| WHAT IS NEEDED |
Extract, in full, the lines below, beginning at the first and ending with the line that contains "scene.render.fps = FPS". Pictures do not belong in the copy.

--- START DATA EXCERPT ---

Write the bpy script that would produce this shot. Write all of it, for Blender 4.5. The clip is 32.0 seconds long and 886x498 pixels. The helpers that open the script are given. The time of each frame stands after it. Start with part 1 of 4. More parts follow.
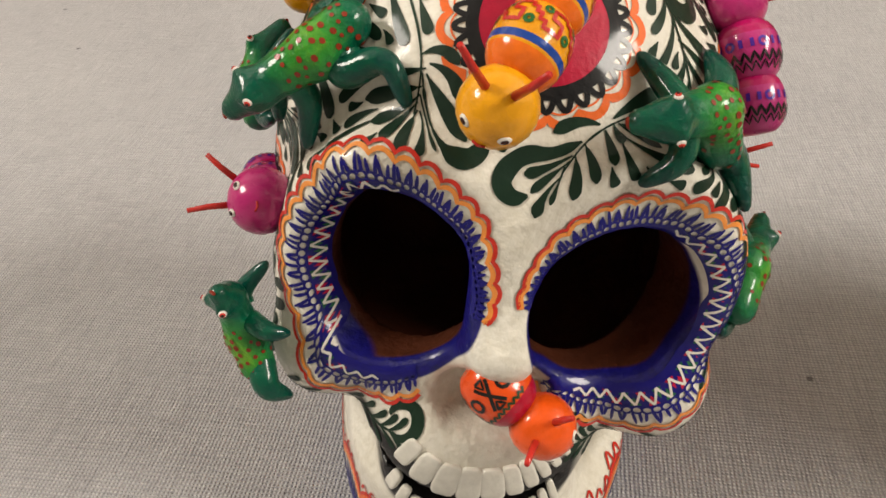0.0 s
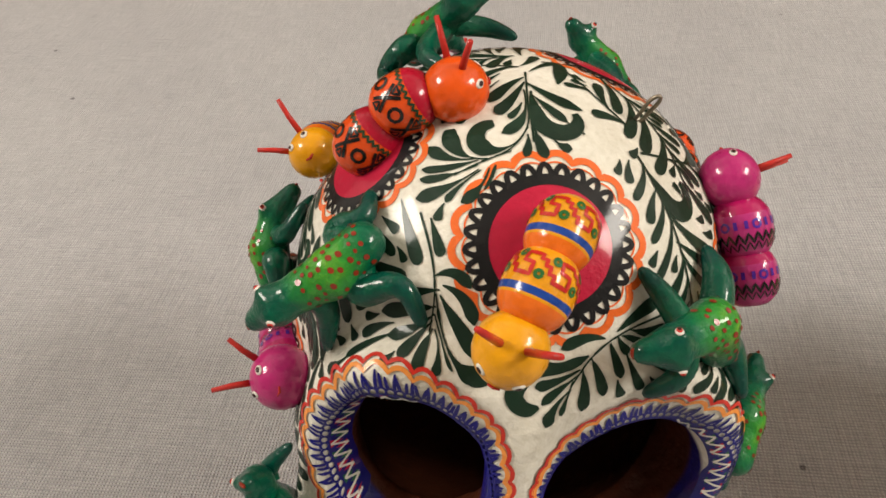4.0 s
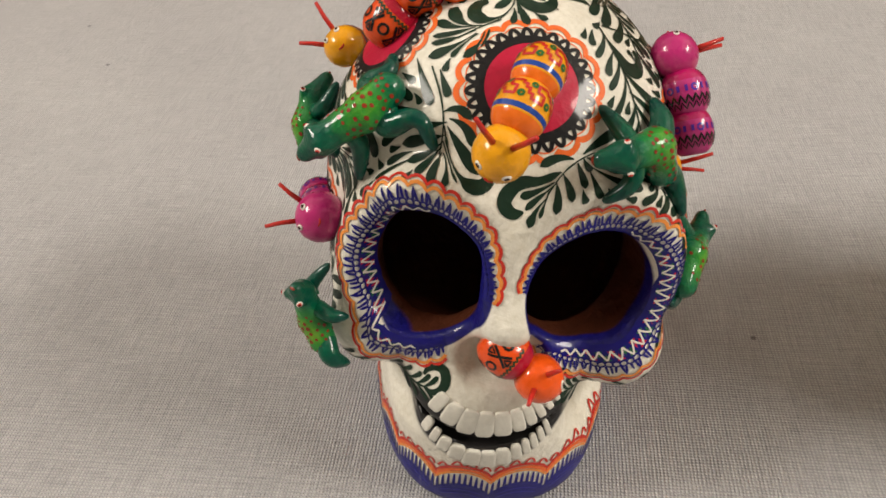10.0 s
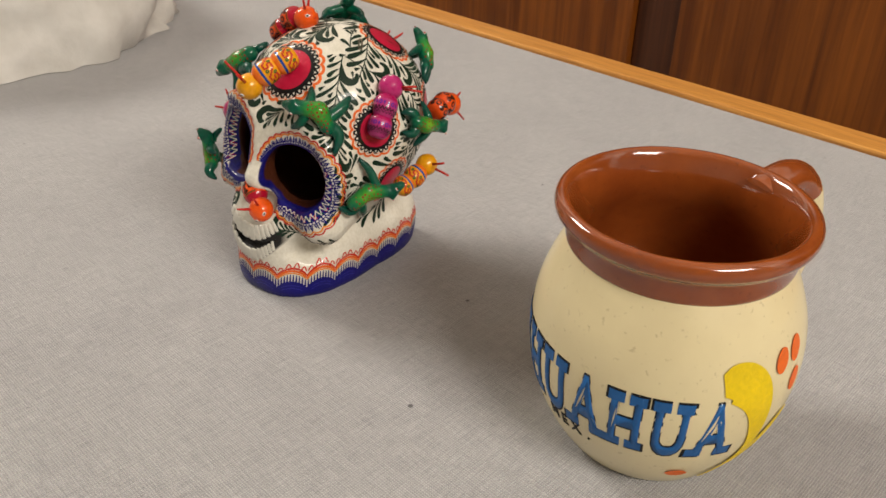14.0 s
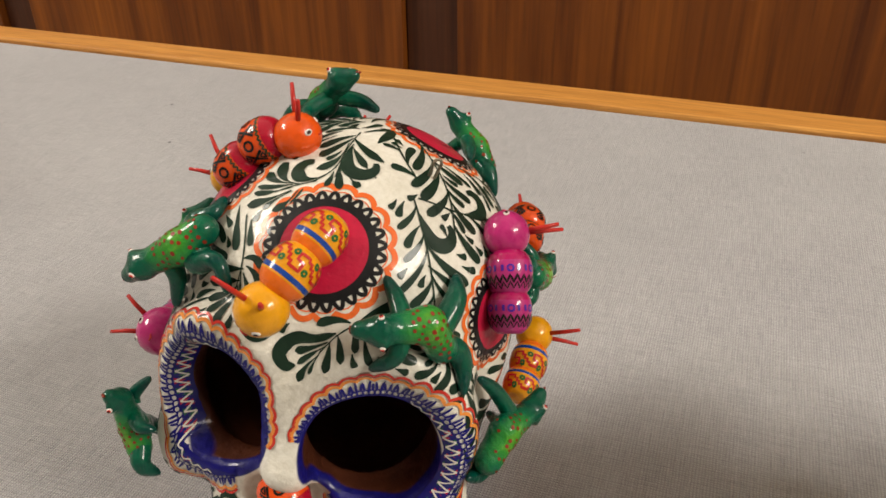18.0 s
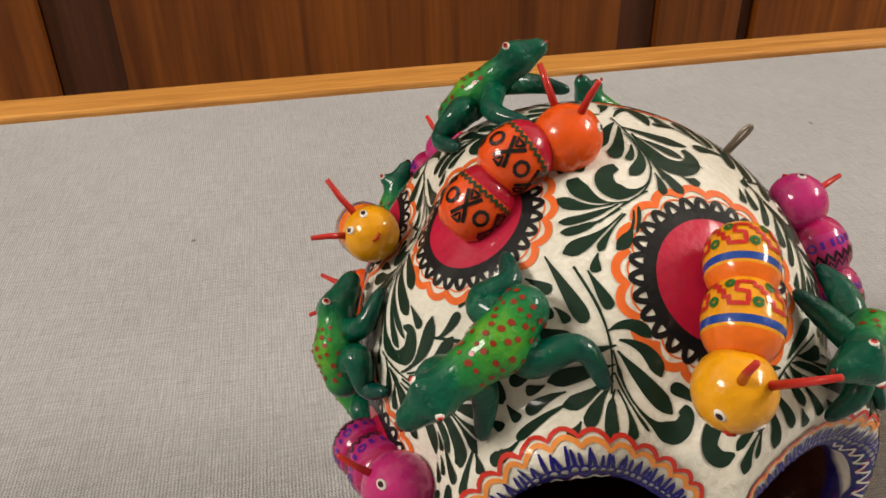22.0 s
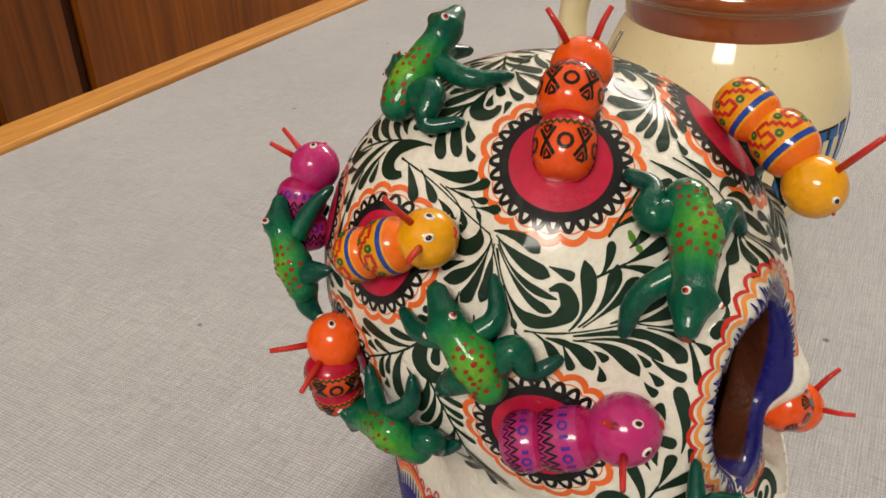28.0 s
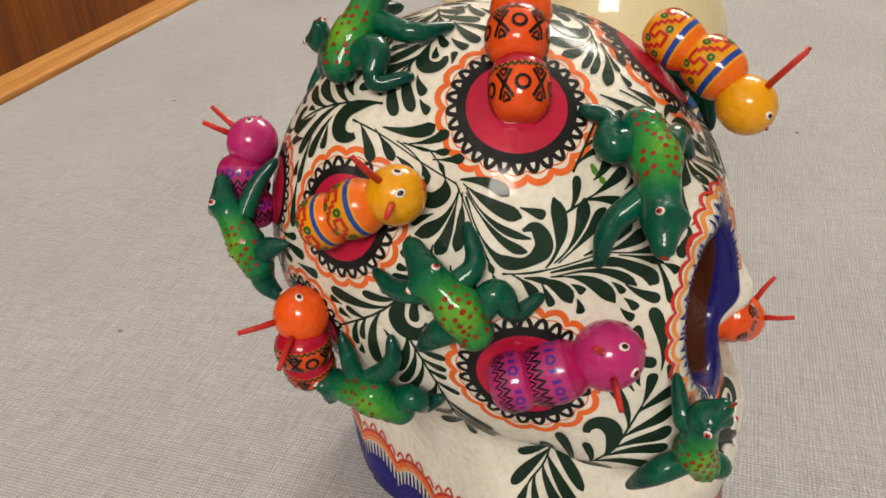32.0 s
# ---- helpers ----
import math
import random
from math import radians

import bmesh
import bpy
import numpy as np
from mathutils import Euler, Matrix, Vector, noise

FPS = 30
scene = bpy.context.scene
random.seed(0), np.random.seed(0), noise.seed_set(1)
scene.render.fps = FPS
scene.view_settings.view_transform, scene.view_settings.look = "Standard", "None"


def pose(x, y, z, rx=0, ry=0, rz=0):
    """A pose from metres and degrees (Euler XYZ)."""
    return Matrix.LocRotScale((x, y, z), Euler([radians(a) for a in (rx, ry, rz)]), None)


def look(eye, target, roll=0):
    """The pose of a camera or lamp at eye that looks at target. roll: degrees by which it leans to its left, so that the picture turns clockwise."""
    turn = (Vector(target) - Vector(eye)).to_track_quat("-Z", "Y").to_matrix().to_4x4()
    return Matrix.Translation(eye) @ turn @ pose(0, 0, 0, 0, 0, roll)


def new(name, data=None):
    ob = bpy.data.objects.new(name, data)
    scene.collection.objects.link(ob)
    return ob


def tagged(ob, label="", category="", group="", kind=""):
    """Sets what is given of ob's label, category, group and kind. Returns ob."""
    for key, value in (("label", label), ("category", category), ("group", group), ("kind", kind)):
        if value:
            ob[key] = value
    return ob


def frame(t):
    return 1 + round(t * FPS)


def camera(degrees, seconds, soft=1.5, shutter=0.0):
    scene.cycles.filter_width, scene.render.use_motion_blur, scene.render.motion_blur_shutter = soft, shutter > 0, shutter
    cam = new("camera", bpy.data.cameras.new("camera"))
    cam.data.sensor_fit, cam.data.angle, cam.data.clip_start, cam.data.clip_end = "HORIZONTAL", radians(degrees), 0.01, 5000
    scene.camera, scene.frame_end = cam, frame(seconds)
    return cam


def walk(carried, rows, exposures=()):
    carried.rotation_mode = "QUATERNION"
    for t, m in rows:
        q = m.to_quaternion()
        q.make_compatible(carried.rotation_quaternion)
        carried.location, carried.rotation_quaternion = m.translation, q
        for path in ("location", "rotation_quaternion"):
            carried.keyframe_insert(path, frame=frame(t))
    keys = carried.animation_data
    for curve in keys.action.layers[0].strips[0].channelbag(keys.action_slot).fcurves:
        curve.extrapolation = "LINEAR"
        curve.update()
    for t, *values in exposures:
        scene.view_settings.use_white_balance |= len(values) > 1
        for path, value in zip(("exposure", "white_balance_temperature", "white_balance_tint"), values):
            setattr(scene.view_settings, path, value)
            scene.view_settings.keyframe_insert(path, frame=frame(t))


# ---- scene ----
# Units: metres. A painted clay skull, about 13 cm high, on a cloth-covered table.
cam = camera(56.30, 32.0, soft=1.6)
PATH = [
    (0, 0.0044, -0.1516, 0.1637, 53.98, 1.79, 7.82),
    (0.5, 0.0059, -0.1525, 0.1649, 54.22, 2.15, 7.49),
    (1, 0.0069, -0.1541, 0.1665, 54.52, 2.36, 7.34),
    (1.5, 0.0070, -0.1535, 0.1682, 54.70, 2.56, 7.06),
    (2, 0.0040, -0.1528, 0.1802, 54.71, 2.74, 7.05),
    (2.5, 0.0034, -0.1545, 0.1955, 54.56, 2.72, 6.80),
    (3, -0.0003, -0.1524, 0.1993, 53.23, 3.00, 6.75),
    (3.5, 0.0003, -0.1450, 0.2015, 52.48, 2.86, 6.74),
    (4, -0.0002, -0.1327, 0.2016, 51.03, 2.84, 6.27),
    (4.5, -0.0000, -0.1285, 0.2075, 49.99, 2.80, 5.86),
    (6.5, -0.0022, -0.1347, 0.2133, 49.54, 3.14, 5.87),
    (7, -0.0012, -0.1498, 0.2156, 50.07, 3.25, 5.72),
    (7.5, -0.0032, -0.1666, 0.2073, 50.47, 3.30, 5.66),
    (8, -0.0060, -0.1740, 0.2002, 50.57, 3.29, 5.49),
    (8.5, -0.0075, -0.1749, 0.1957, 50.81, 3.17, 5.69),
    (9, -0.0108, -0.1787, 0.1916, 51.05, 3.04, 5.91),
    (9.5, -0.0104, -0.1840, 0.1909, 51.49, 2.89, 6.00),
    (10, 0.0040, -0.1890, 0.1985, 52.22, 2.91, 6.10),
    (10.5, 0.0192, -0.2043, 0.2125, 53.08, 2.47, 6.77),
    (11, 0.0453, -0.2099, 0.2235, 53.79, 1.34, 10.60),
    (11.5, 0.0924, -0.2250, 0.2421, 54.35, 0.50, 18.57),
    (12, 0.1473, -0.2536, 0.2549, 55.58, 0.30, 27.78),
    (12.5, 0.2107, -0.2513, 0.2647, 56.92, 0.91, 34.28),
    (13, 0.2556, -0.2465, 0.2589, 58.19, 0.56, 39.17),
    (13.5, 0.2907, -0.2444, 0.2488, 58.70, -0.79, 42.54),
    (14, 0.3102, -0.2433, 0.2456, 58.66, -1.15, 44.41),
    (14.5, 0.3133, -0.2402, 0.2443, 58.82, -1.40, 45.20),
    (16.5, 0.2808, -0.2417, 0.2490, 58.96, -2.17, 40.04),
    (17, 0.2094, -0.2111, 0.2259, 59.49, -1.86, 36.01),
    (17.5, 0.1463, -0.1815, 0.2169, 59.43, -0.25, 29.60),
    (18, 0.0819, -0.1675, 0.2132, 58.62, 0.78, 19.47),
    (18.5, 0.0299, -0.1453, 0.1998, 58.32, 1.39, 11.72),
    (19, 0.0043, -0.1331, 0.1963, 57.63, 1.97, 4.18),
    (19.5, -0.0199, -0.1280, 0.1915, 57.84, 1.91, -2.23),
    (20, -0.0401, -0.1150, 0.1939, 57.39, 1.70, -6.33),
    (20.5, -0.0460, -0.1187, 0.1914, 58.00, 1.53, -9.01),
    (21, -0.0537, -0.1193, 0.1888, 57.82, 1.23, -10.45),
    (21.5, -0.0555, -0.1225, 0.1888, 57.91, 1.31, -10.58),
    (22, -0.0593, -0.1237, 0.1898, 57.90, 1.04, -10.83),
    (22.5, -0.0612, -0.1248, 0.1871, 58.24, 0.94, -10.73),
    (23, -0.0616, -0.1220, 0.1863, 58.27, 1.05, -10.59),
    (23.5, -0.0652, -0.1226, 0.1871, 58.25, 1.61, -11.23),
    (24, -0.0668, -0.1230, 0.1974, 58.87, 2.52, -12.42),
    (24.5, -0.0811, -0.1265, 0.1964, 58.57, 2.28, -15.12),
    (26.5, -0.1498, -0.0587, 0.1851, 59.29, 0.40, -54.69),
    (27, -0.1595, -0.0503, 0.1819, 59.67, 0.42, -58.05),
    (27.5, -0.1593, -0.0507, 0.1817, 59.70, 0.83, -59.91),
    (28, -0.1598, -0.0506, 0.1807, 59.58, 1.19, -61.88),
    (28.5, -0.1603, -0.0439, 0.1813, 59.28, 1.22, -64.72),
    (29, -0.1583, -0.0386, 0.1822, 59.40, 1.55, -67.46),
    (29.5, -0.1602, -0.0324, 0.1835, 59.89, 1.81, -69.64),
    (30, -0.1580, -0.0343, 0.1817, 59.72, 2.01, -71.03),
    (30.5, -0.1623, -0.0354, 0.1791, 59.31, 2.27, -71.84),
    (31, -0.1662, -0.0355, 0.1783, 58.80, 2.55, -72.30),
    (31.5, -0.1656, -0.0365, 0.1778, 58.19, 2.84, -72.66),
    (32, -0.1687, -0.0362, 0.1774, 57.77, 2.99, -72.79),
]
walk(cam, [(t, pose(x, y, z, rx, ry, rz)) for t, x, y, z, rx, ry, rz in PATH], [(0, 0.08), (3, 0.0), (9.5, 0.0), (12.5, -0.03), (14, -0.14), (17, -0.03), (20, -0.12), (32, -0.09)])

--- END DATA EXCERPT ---

| CORRECT RESPONSE |
Write the bpy script that would produce this shot. Write all of it, for Blender 4.5. The clip is 32.0 seconds long and 886x498 pixels. The helpers that open the script are given. The time of each frame stands after it. Start with part 1 of 4. More parts follow.
0.0 s
4.0 s
10.0 s
14.0 s
18.0 s
22.0 s
28.0 s
32.0 s
# ---- helpers ----
import math
import random
from math import radians

import bmesh
import bpy
import numpy as np
from mathutils import Euler, Matrix, Vector, noise

FPS = 30
scene = bpy.context.scene
random.seed(0), np.random.seed(0), noise.seed_set(1)
scene.render.fps = FPS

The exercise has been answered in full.